[Washington Window] The Right Rev. V. Devasahayam, Bishop-in-Madras of the Church of South India, knows how it hurts to be excluded.
Born into the Dalit, or “untouchable,” community – those who fall outside the Hindu caste system – he has experienced discrimination and contempt throughout his life.
During a June 8 visit to St. David’s, D.C., he struggled to describe his social status to members of that parish: As a child, he said, he wasn’t permitted to enter the village shop. The shopkeeper fetched the provisions his mother had asked him to purchase and set them on the ground outside. And before she touched his money, which she also refused to take from his hand, she poured water over it to “clean” it.
Returning by bus to this village years later as a well-respected university professor, Devasahayam sat down in a row of empty seats. A man sat down next to him and struck up a conversation. As they chatted, the man asked his family name, and when it was given “he moved away, saying he needed some fresh air, and was prepared to stand all the way rather than sit beside a Dalit.”

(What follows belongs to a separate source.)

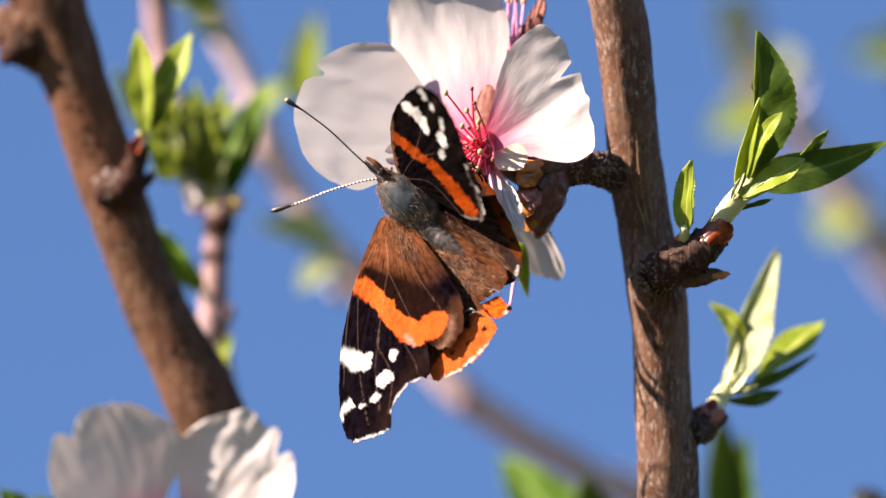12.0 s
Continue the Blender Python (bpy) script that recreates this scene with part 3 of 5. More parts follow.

“Dalits are treated as unapproachable, unseeable,” Devasahayam said. “It’s an inherited inequality. You are born into a caste and you die into the caste and even the bodies are not buried together.”
Although discrimination is now prohibited by Indian law, the social stigma lingers, especially in rural areas, he said.
So it is perhaps not surprising that Dalits, who make up a quarter of India’s mostly Hindu population, now account for about three quarters of that country’s Christians.
The gospel of Jesus, with its message of inclusion, has found fertile ground in the hearts of India’s untouchables. But it wasn’t always that way: During the British rule, Christian missionaries avoided the Dalit.
“In India, when missionaries came, they recognized a hierarchy,” Devasahayam said. “They thought that if they converted the upper caste people, the others would be converted. They shied away from approaching the untouchables, because if the untouchables came into the church that might serve as a deterrent for the upper caste people.”
More recently, “[Dalits] have taken the initiative to come into the church,” he said. “They are attracted by God’s mercy to the last and the least. They are untouchables no longer, because Jesus has touched them.”
Preaching on the day’s Gospel reading (Matthew 9: 9-13, 18-26), Devasahayam compared the accounts of Jesus dining with tax collectors and sinners, healing a hemorrhaging woman and raising a girl from the dead, to life as a Dalit.
The recipients of Jesus’ mercy in this story were outcasts: Tax collectors were shunned by the religious establishment, menstruating women were considered ritually unclean, and women and girls were treated as second class citizens, “impure, inferior and ranked little ahead of slaves.” Each was excluded from society, and suffered from shame.
“It is the same in India,” Devasahayam said. “The untouchables are considered outcasts and are excluded from society. Jesus was against this ideology that legitimized exclusion, and he spoke of a God of mercy.”
The message of mercy is one that India’s Dalit community is hungry to hear and eager to share.
“This has been the story of the untouchable Christians in India,” Devasahayam said. “Because we have been given life, we have a responsibility and honor to propagate life. We take our evangelistic calling very seriously. Many of the dioceses in India will say that evangelism is our first priority: We have experienced the Gospel and therefore we are duty bound to share it.”
Devasahayam has set out to “bring them back the esteem that they are children of God and are not untouchable,” said the Rev. Sathianathan Clarke, who was ordained in the Diocese of Madras and now serves as professor of World Christianity at Wesley Theological Seminary. “During his nine years as bishop, he has led the church as both a missionary and as a person that is empowering untouchable communities to find wholeness in Christ.”
This year, the Diocese of Madras baptized 4,000 new members, and expects that number to reach 10,000 before the year is out. It employs 120 full time missionaries, and is actively involved in the organizing and provision of social services and education.
“This is important, challenging, demanding work, because we want to show [untouchables] that this is the life Jesus offers them: a new life,” Devasahayam said. “We don’t stop with baptism. The wholeness, the fullness of life that Jesus came to give us is constantly unfolding. We’re not just here to offer them saving of the soul. We want to give them fullness of life.”
He has been there. He knows how it hurts to be excluded. And now he extends the heart that Jesus touched to reach out to India’s “untouchables”.
“We were no people, but now we are God’s people,” he said.